Now, this is noteworthy. He didn't walk across to her and heal her. He called her to come to him. That is part of the lesson. ‘Do you remember how he did that?’, the disciples would say later, ‘That was a picture of conversion.’ Christ calls us to himself. If you are beginning to be aware that you are a sinner under condemnation; if you are concerned about this and you begin to need the Lord, he is calling us to himself. He called her and she came. There is no record of her exercising faith. There is no record of her asking him anything. But she answers his call, and she comes, and that is as good as everything. She came to him because she trusted him.

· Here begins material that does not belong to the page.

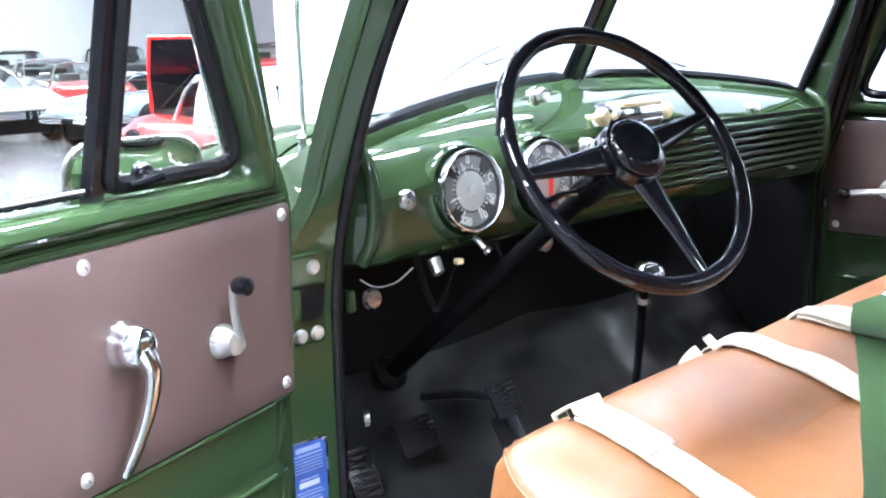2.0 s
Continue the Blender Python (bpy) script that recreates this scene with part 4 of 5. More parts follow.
def seat():
    bs = thing("bench_seat", "tan leather bench seat with a smooth worn cover", "seat", (C, -0.55, 0.5))
    bm = bmesh.new()
    lev = [(0.054, 0.585), (0.050, 0.62), (0.046, 0.655), (0.042, 0.685), (0.034, 0.708), (0.019, 0.726), (0.002, 0.742), (-0.012, 0.760), (-0.0185, 0.781), (-0.0165, 0.803)]
    rings = []
    for ins, z in lev:
        t = 0.15 * max(0, (z - 0.66) / 0.15)
        fold = 0.008 * math.sin(math.pi * min(1, max(0, (z - 0.585) / 0.19)))
        rings.append([(p.x + fold * noise.noise(Vector((p.x * 11, p.y * 11, z * 7 + 3))), p.y + fold * noise.noise(Vector((p.x * 11, p.y * 11, z * 7 + 9))), z - 1.2 * side_drop(p.x, p.y) * (z - 0.585) / 0.217 + t * (p.y - skew(p.x) + 0.45) + 0.005 * noise.noise(Vector((p.x * 6, p.y * 6, z * 4)))) for p in seat_ring(ins)])
    rings.append([(p.x, p.y, seat_z(p.x, p.y) - 0.010) for p in seat_ring(-0.009)])
    rings.append([(p.x, p.y, seat_z(p.x, p.y) - 0.004) for p in seat_ring(0.001)])
    for ins in (0.002, 0.008, 0.016, 0.03, 0.05, 0.08, 0.12, 0.17, 0.22, 0.262):
        rings.append([(p.x, p.y, seat_z(p.x, p.y) + 0.0025 * noise.noise(Vector((p.x * 7, p.y * 7, 2)))) for p in seat_ring(ins)])
    cage(bm, rings)
    part("cushion", bm, LEATHER, bs, "tan leather seat cushion", angle=80)
    bm = bmesh.new()
    tube(bm, [(p.x, p.y, seat_z(p.x, p.y) - 0.001) for p in seat_ring(0.0005)], 0.0019, 6, loop=True)
    part("piping", bm, PIPING, bs, "stitched seam")
    bm = bmesh.new()
    for p, p2 in zip(seat_ring(0.007), seat_ring(0.007)[1:]):
        for k in (0.1, 0.43, 0.76):
            a, b = p.lerp(p2, k), p.lerp(p2, k + 0.2)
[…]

‘Woman, thou art loosed from thine infirmity.’ Loosed – what a wonderful word! That is exactly how it is with us. We come to Jesus Christ, believing that because he suffered and died on Calvary's cross, he has borne the punishment of sin for all who believe in him. You understand that God cannot just forgive you your sin. God is perfect and holy. He cannot lust let you off all your sin. But in his amazing kindness, the second person of the Godhead, Jesus Christ the Lord, has come into the world in human form, assuming a human body, and allowed himself to be nailed to a cross where he would say to the Father, ‘Punish me instead of them – all the redeemed, all who would ever be saved in the history of the world. Take the sum total of their punishment and invisibly punish me and I will bear it away.’ God, the Son, entered into a human body to take the punishment of sin. That is how God forgives. That is what enables him to forgive. If you come to Christ believing that, and you hear his call, ‘Come to me’, and you run to him, ‘I come Lord, forgive me my sin, give me spiritual life, restore me’, he will. And he will do so instantly. If you are sincere, if you mean it, he will heal you and restore you and give you life in the soul.

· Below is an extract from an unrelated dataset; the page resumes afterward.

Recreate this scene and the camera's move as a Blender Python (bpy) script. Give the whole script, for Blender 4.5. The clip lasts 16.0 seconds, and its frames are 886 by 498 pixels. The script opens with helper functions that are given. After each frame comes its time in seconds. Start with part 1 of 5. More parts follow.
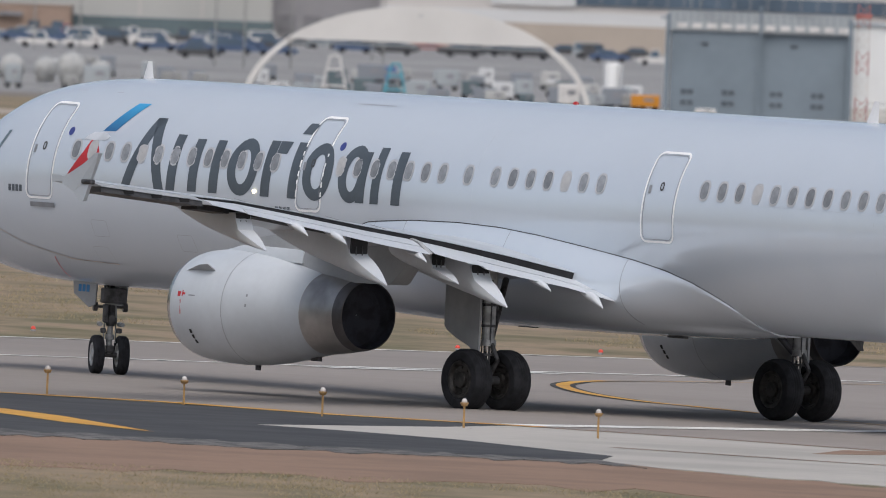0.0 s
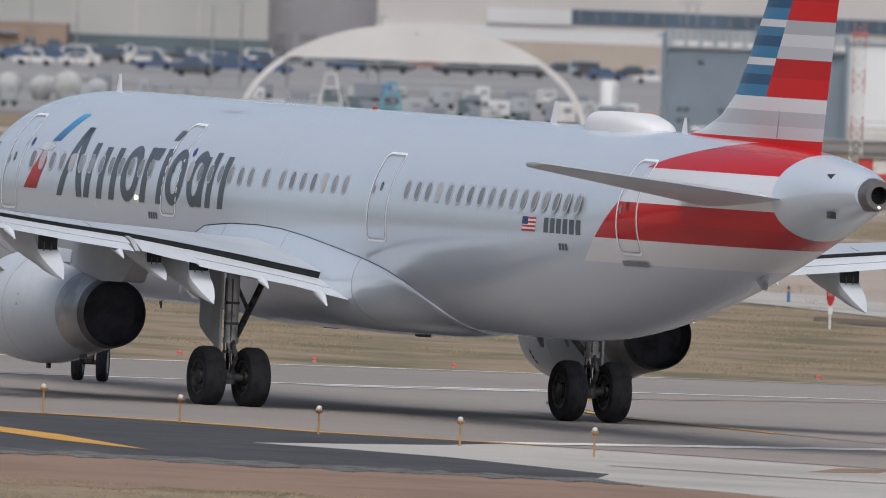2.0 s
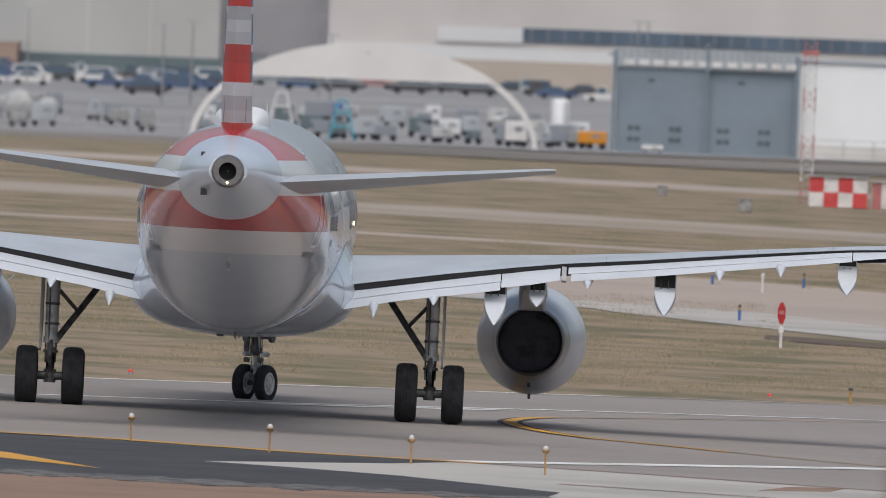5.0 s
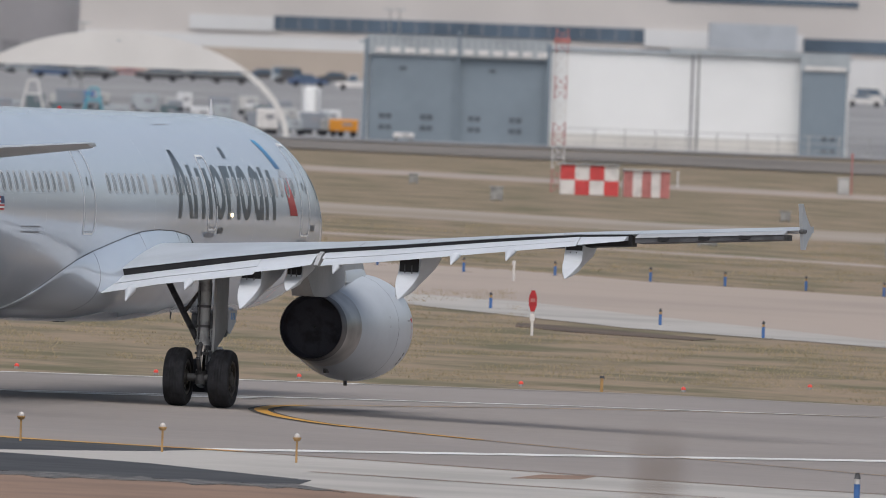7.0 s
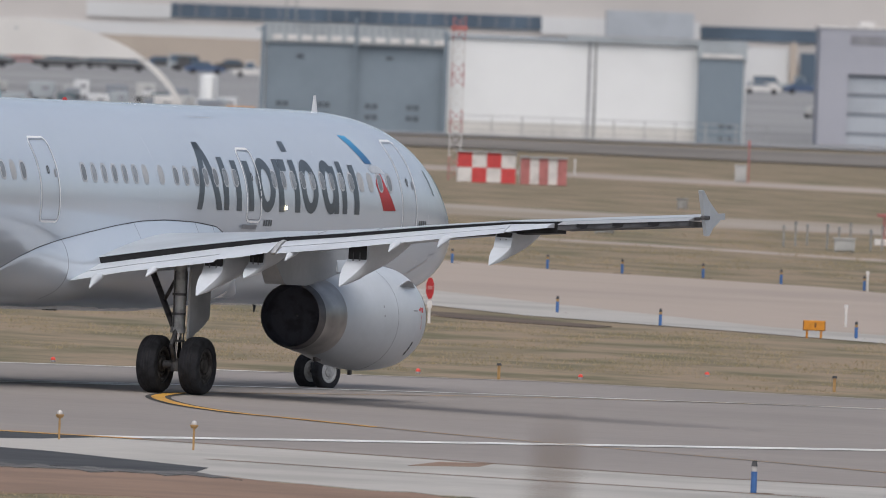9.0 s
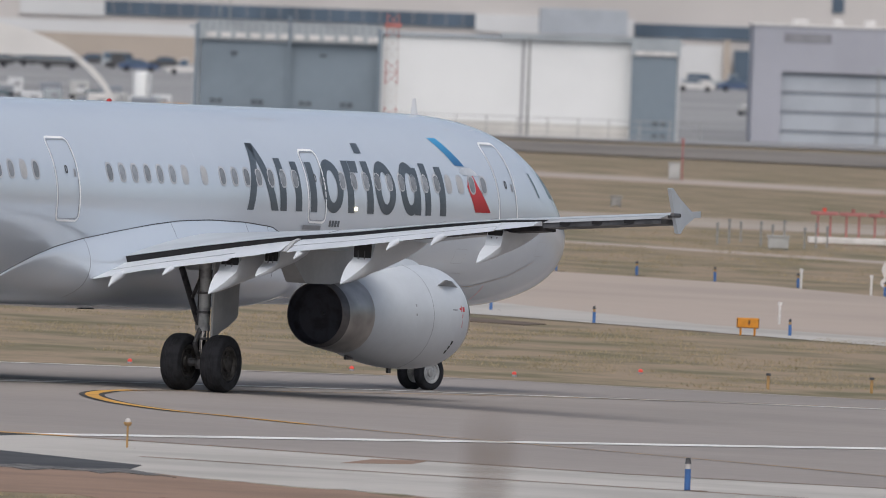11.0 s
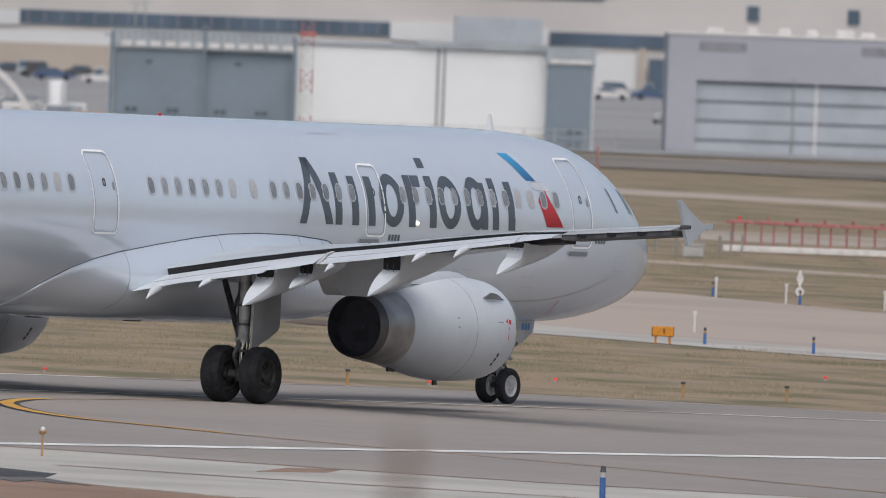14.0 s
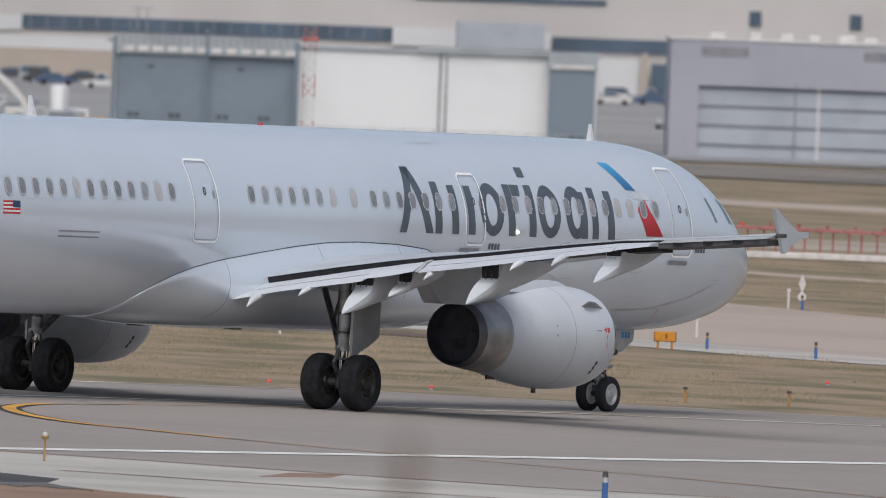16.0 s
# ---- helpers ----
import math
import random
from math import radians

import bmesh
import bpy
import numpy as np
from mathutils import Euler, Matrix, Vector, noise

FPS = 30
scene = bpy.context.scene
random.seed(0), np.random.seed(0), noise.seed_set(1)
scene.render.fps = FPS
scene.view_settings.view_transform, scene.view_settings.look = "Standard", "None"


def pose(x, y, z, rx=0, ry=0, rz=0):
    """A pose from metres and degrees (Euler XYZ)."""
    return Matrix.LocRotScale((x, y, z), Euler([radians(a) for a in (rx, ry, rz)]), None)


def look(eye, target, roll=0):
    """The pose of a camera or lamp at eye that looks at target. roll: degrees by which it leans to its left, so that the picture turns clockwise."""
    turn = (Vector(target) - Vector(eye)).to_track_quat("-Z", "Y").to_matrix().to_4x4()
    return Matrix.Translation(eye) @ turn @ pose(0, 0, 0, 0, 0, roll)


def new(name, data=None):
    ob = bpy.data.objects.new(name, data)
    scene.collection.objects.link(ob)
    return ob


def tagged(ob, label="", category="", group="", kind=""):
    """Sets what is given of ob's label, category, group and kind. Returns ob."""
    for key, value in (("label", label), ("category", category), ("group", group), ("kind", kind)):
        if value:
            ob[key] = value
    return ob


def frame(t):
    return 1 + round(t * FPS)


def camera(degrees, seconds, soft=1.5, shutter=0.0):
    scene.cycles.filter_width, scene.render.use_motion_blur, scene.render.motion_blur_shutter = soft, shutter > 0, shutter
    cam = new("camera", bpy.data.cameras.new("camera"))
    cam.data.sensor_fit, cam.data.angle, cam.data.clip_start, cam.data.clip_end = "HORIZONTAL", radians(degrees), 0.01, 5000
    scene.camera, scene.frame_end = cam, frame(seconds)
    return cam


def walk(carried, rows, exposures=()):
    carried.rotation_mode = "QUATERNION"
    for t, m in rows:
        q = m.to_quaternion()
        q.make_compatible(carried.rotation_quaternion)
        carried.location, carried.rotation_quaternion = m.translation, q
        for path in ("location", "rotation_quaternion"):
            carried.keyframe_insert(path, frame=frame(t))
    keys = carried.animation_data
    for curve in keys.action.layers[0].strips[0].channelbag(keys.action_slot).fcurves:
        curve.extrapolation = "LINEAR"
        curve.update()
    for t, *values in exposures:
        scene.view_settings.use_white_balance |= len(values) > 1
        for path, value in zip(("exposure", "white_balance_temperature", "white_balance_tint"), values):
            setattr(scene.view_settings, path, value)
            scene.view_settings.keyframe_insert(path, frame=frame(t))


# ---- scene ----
import functools

# ------------------------------------------------------------------ camera
# The near field falls gently to the right; FIELD turns level ground into it.
FIELD = Matrix.Rotation(radians(0.95), 4, "Y")
EYE = (0.0, 0.0, 9.05)
ROLL = 3.06
cam = camera(2.03, 16.0, soft=0.9)
cam.data.dof.use_dof = True
cam.data.dof.focus_distance = 500.0
cam.data.dof.aperture_fstop = 7.0


def aim(az, el):
    """Camera pose from the angles to the right of north and above the level."""
    a, e = radians(az), radians(el)
    d = Vector((math.sin(a) * math.cos(e), math.cos(a) * math.cos(e), math.sin(e)))
    return FIELD @ look(EYE, Vector(EYE) + d * 100, ROLL)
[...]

By nature we are deformed spiritually, we have no life, no knowledge. You may have a bit of knowledge; you may have heard of Jesus Christ; you may know a little bit about Calvary's cross, how the Bible teaches he died for sinners, but you don't know much, and you don't know him personally. It is like being in prison. There's just a slit of a cell window, and that's all you can see of the world. You may be a prisoner of war and there are small slits to look through, and you can see the snow-capped mountain, but that's all you can see of the world, and you think, ‘If I could only see more.’ Your knowledge of spiritual things and your understanding is so limited. But when you come to Christ, you are loosed, set free. Spiritual life just surges into your heart. You are given a new nature, and loosed from condemnation. You enter into communion with him, you are set free from the dominion of sin over you. You can still sin, but sin loses so much of its power, and it becomes your enemy rather than your friend, and God gives you power to resist sin. You are set free from the inevitability of death and hell. No wonder Charles Wesley, when he was converted, wrote those words, ‘My chains fell off, my heart was free, I rose, went forth and followed thee.’

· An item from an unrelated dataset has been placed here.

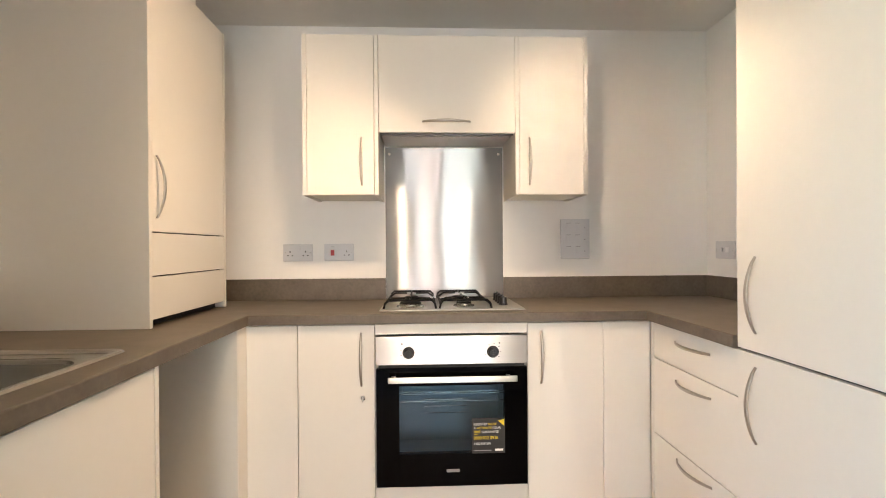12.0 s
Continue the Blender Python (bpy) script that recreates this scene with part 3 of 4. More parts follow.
def wall_plate(name, x, y, z, turn, w, h, label, category, style, group=""):
    """An electrical plate centred on x, y, z; style says what sits on it."""
    p = thing(name, label, category, m=pose(x, y, z, 0, 0, turn), group=group)
    body = part("faceplate", box(-w / 2, w / 2, -0.0085, 0.0, -h / 2, h / 2, bev=0.0028, seg=3), PLATE, p)
    f = -0.0085

    def pins(cx, cz):
        for dx, dz, a, b in ((0, 0.011, 0.0024, 0.0042), (-0.011, -0.008, 0.0038, 0.0021), (0.011, -0.008, 0.0038, 0.0021)):
            part("pin_hole", box(cx + dx - a, cx + dx + a, f - 0.0006, f + 0.001, cz + dz - b, cz + dz + b), BLACK_PLASTIC, body)

    def rocker(cx, cz, a=0.0055, b=0.010, material=PLATE):
        part("rocker", box(cx - a, cx + a, f - 0.0035, f + 0.001, cz - b, cz + b, bev=0.0012), material, p)

    if style == "double":
        pins(-0.038, -0.006), pins(0.038, -0.006), rocker(-0.009, 0.022), rocker(0.009, 0.022)
    elif style == "cooker":
        rocker(-0.032, -0.002, 0.009, 0.014, RED_SWITCH), rocker(0.012, 0.012, 0.005, 0.008), pins(0.038, -0.006)
        part("marking", box(-0.040, -0.024, f - 0.0004, f + 0.001, 0.026, 0.029), PRINT_GREY, body)
    elif style == "outlet":
        part("outlet_ring", lathe([(0, 0), (0.0135, 0), (0.0130, 0.004), (0.0095, 0.0048), (0.0085, 0.001), (0, 0.001)], 20, pose(-0.018, f, 0.004, 90, 0, 0)), PLASTIC, p, "raised round outlet")
    elif style == "switch":
        rocker(0, 0, 0.008, 0.012)
    elif style == "spur":
        rocker(-0.02, 0, 0.006, 0.011)
        part("fuse_carrier", box(0.008, 0.034, f - 0.002, f + 0.001, -0.012, 0.012, bev=0.001), PLASTIC, p)
    elif style == "data":
        for dx, dz in ((-0.013, 0.012), (0.013, 0.012), (-0.013, -0.012), (0.013, -0.012)):
            part("port", lathe([(0, 0.0), (0.0062, 0.0), (0.0062, 0.005), (0.0042, 0.006), (0, 0.006)], 14, pose(dx, f, dz, 90, 0, 0)), NICKEL if dz > 0 else BLACK_PLASTIC, p)
    elif style == "grid":
        for c in range(2):
            for k in range(3):
                cx, cz = -0.034 + c * 0.048, 0.060 - k * 0.060
                rocker(cx, cz, 0.0105, 0.0150)
                part("marking", box(cx - 0.012, cx + 0.012, f - 0.0004, f + 0.001, cz + 0.019, cz + 0.0215), PRINT_GREY, body)
        for k in range(3):
            part("indicator", box(0.046, 0.052, f - 0.001, f + 0.001, 0.055 - k * 0.060, 0.059 - k * 0.060), PRINT_GREY, body)
    for dx in ((-w / 2 + 0.012, w / 2 - 0.012) if w > 0.1 else ()):
        if style != "grid":
            part("screw", lathe([(0, 0), (0.0032, 0), (0.0026, 0.0012), (0, 0.0012)], 10, pose(dx, f, 0, 90, 0, 0)), CHROME, p)
    return p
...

We think that we are loosed or free by not being religious. ‘Surely to be a Christian is to be tied and limited and restricted. Thou shalt not …, thou shalt not … – bound by rules, bound by the will of God under the rule of life that is set out in the Bible. I don't want that. I want to be unrestricted.’ But in reality it is the other way around. We think independence from God is being free, loosed. But no, to be independent from God is to be bound and limited and restricted. This poor lady illustrates that in her illness from which she was to be set free. If I am not converted and I do not live under the help of God, then I am morally restricted. I can avoid murdering people if I'm unconverted; I can sometimes avoid quite a few sins by dint of effort. I can perhaps avoid violence and so on. But there's a whole lot of things I cannot do anything about. I can't control pride. I can't very often control lies. I can't very often control temper. I cannot control selfishness and meanness. I am subject to all kinds of temptations and sins, and I am weak. I am pictured by that woman bent double, unable to do all sorts of things. I cannot live the life God commands me to live; I cannot ever go to heaven. Also, I cannot pray. I cannot sense anything about God. I have no spiritual life in me. I have a soul, but it's dormant. It doesn't work because I'm cut off from God, and have no relationship with him: that is the most terrible limitation imaginable. I have no meaning without God. I have no eternal destiny. I have no ultimate purpose. What a tragic situation. Just eat, drink and be merry.
Don't expect the church to change you through its rituals and ceremonies. The doctor cannot change you. He can help you with physical things, but he cannot help you with spiritual things. He cannot get you forgiveness; he cannot bring your spirit to life so that you know the Lord and walk with him. Only Christ can do it. He can release you from condemnation for your sin, and make you clean. You are released from all that pride and selfishness and deceitfulness, all those sins that drove your character. Only Jesus Christ can do such a wonderful thing.